◆ **What you will do**: Look below for the line containing "3 of 4. More parts follow." and the line containing "droop=0.2, aspect=0.72, oval=True)"; repeat exactly those two lines and all lines between them, and nothing else.

(Records contained in a dataset)
──────────

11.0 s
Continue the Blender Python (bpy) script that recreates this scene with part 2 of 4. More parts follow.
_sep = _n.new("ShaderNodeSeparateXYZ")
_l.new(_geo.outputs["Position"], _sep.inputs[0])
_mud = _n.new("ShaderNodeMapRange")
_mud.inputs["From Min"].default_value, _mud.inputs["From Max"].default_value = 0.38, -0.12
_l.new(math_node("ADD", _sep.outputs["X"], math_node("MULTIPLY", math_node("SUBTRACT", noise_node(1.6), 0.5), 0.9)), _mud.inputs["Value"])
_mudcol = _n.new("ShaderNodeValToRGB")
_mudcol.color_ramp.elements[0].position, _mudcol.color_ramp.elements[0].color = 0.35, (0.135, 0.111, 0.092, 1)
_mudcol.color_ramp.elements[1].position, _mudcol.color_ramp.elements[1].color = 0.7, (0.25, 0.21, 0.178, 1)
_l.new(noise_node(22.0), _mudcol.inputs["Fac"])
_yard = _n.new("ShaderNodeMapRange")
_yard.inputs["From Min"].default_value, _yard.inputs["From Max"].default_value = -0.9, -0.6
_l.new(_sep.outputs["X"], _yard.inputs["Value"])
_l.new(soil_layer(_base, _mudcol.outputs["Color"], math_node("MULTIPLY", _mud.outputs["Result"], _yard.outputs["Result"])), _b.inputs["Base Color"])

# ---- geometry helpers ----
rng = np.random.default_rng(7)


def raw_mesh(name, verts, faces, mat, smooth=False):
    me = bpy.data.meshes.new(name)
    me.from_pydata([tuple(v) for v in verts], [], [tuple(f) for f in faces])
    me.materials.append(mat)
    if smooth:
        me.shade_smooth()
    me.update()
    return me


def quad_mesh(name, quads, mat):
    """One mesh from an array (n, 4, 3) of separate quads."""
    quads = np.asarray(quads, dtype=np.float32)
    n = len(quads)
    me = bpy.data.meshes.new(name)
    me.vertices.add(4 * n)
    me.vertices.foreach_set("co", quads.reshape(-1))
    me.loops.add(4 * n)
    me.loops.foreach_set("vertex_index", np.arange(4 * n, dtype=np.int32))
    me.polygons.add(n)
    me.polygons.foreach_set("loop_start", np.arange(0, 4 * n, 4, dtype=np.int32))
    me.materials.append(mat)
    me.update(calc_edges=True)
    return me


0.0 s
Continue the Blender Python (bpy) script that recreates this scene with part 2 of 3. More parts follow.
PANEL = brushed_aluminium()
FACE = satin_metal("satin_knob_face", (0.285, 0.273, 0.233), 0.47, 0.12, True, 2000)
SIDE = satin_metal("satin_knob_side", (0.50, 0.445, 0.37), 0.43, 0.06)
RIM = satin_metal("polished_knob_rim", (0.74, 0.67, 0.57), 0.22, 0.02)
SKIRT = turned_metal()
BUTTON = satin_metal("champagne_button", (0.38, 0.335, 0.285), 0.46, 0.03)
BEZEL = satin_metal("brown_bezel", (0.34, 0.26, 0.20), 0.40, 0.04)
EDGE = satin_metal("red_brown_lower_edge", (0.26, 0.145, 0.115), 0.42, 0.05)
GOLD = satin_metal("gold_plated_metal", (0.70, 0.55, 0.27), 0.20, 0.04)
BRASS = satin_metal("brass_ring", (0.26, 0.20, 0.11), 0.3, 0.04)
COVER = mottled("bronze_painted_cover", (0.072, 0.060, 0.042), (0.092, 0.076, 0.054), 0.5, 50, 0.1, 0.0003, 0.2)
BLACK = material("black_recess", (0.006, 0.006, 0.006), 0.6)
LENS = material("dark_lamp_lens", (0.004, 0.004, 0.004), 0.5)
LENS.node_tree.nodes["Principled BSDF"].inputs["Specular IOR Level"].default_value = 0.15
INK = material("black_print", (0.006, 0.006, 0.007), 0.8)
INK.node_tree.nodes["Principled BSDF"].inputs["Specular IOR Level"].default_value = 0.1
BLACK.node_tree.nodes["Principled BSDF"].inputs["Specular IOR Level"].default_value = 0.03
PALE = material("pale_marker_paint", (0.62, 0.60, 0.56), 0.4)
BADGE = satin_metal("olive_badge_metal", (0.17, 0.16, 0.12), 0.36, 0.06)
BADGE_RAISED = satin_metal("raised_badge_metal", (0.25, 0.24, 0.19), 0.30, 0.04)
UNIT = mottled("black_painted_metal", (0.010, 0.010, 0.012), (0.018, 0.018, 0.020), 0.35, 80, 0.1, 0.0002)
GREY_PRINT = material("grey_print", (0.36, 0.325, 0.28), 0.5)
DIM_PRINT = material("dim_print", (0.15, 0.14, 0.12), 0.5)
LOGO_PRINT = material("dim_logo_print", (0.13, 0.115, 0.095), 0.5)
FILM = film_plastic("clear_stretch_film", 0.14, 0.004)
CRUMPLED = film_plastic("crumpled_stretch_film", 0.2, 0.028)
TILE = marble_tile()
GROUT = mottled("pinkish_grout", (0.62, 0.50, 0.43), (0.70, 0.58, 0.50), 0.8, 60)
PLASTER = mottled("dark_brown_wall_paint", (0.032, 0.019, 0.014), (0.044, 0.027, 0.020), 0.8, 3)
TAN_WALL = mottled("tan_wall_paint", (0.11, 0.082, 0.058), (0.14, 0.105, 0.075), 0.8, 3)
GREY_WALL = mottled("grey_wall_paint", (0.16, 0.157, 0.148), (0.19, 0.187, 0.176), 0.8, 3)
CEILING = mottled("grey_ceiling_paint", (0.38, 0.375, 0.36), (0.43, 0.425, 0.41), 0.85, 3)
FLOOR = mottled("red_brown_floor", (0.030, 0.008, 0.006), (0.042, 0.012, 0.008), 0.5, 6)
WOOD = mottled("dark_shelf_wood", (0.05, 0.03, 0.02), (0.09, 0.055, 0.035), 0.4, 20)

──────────

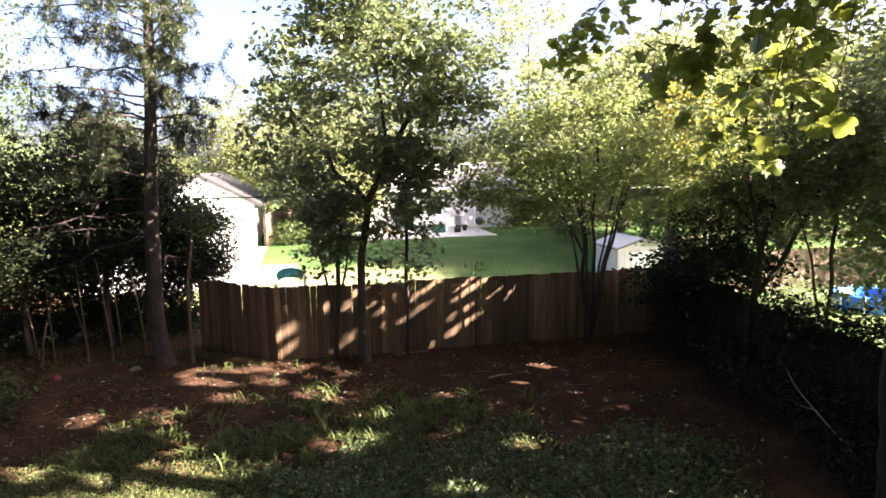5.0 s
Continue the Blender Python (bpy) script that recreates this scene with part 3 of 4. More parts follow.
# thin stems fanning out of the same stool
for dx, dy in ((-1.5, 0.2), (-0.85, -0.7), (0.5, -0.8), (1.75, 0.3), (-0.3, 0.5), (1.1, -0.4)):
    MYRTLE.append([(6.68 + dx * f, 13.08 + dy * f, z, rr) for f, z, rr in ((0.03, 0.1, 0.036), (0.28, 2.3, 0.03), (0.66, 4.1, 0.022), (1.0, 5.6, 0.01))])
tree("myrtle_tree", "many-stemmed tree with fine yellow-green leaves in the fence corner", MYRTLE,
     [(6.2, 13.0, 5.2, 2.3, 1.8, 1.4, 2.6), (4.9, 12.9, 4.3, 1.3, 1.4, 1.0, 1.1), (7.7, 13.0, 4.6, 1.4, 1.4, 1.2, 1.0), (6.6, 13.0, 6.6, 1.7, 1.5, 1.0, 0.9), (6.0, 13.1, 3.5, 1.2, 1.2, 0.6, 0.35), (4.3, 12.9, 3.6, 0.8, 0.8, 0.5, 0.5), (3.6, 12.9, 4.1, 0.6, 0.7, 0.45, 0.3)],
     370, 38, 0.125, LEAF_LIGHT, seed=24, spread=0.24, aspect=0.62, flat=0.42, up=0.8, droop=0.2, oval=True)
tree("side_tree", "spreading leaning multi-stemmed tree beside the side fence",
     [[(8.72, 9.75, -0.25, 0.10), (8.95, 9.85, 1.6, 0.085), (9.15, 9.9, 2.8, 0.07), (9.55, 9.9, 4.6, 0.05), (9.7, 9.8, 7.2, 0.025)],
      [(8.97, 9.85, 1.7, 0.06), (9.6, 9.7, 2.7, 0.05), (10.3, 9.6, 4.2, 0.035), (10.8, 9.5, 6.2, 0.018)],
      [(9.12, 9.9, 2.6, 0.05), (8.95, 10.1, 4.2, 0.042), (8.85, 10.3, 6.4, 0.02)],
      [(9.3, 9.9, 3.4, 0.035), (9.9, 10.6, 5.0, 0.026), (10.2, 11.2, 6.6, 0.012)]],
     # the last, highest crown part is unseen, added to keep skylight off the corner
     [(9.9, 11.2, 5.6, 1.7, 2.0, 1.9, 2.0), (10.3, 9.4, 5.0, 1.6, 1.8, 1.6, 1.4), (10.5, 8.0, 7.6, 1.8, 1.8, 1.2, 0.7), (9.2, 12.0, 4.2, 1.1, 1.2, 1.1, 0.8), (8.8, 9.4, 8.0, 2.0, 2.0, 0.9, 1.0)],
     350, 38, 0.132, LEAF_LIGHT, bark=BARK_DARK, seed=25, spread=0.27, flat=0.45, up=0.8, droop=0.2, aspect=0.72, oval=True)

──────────

◆ **Task answer**:
Continue the Blender Python (bpy) script that recreates this scene with part 3 of 4. More parts follow.
# thin stems fanning out of the same stool
for dx, dy in ((-1.5, 0.2), (-0.85, -0.7), (0.5, -0.8), (1.75, 0.3), (-0.3, 0.5), (1.1, -0.4)):
    MYRTLE.append([(6.68 + dx * f, 13.08 + dy * f, z, rr) for f, z, rr in ((0.03, 0.1, 0.036), (0.28, 2.3, 0.03), (0.66, 4.1, 0.022), (1.0, 5.6, 0.01))])
tree("myrtle_tree", "many-stemmed tree with fine yellow-green leaves in the fence corner", MYRTLE,
     [(6.2, 13.0, 5.2, 2.3, 1.8, 1.4, 2.6), (4.9, 12.9, 4.3, 1.3, 1.4, 1.0, 1.1), (7.7, 13.0, 4.6, 1.4, 1.4, 1.2, 1.0), (6.6, 13.0, 6.6, 1.7, 1.5, 1.0, 0.9), (6.0, 13.1, 3.5, 1.2, 1.2, 0.6, 0.35), (4.3, 12.9, 3.6, 0.8, 0.8, 0.5, 0.5), (3.6, 12.9, 4.1, 0.6, 0.7, 0.45, 0.3)],
     370, 38, 0.125, LEAF_LIGHT, seed=24, spread=0.24, aspect=0.62, flat=0.42, up=0.8, droop=0.2, oval=True)
tree("side_tree", "spreading leaning multi-stemmed tree beside the side fence",
     [[(8.72, 9.75, -0.25, 0.10), (8.95, 9.85, 1.6, 0.085), (9.15, 9.9, 2.8, 0.07), (9.55, 9.9, 4.6, 0.05), (9.7, 9.8, 7.2, 0.025)],
      [(8.97, 9.85, 1.7, 0.06), (9.6, 9.7, 2.7, 0.05), (10.3, 9.6, 4.2, 0.035), (10.8, 9.5, 6.2, 0.018)],
      [(9.12, 9.9, 2.6, 0.05), (8.95, 10.1, 4.2, 0.042), (8.85, 10.3, 6.4, 0.02)],
      [(9.3, 9.9, 3.4, 0.035), (9.9, 10.6, 5.0, 0.026), (10.2, 11.2, 6.6, 0.012)]],
     # the last, highest crown part is unseen, added to keep skylight off the corner
     [(9.9, 11.2, 5.6, 1.7, 2.0, 1.9, 2.0), (10.3, 9.4, 5.0, 1.6, 1.8, 1.6, 1.4), (10.5, 8.0, 7.6, 1.8, 1.8, 1.2, 0.7), (9.2, 12.0, 4.2, 1.1, 1.2, 1.1, 0.8), (8.8, 9.4, 8.0, 2.0, 2.0, 0.9, 1.0)],
     350, 38, 0.132, LEAF_LIGHT, bark=BARK_DARK, seed=25, spread=0.27, flat=0.45, up=0.8, droop=0.2, aspect=0.72, oval=True)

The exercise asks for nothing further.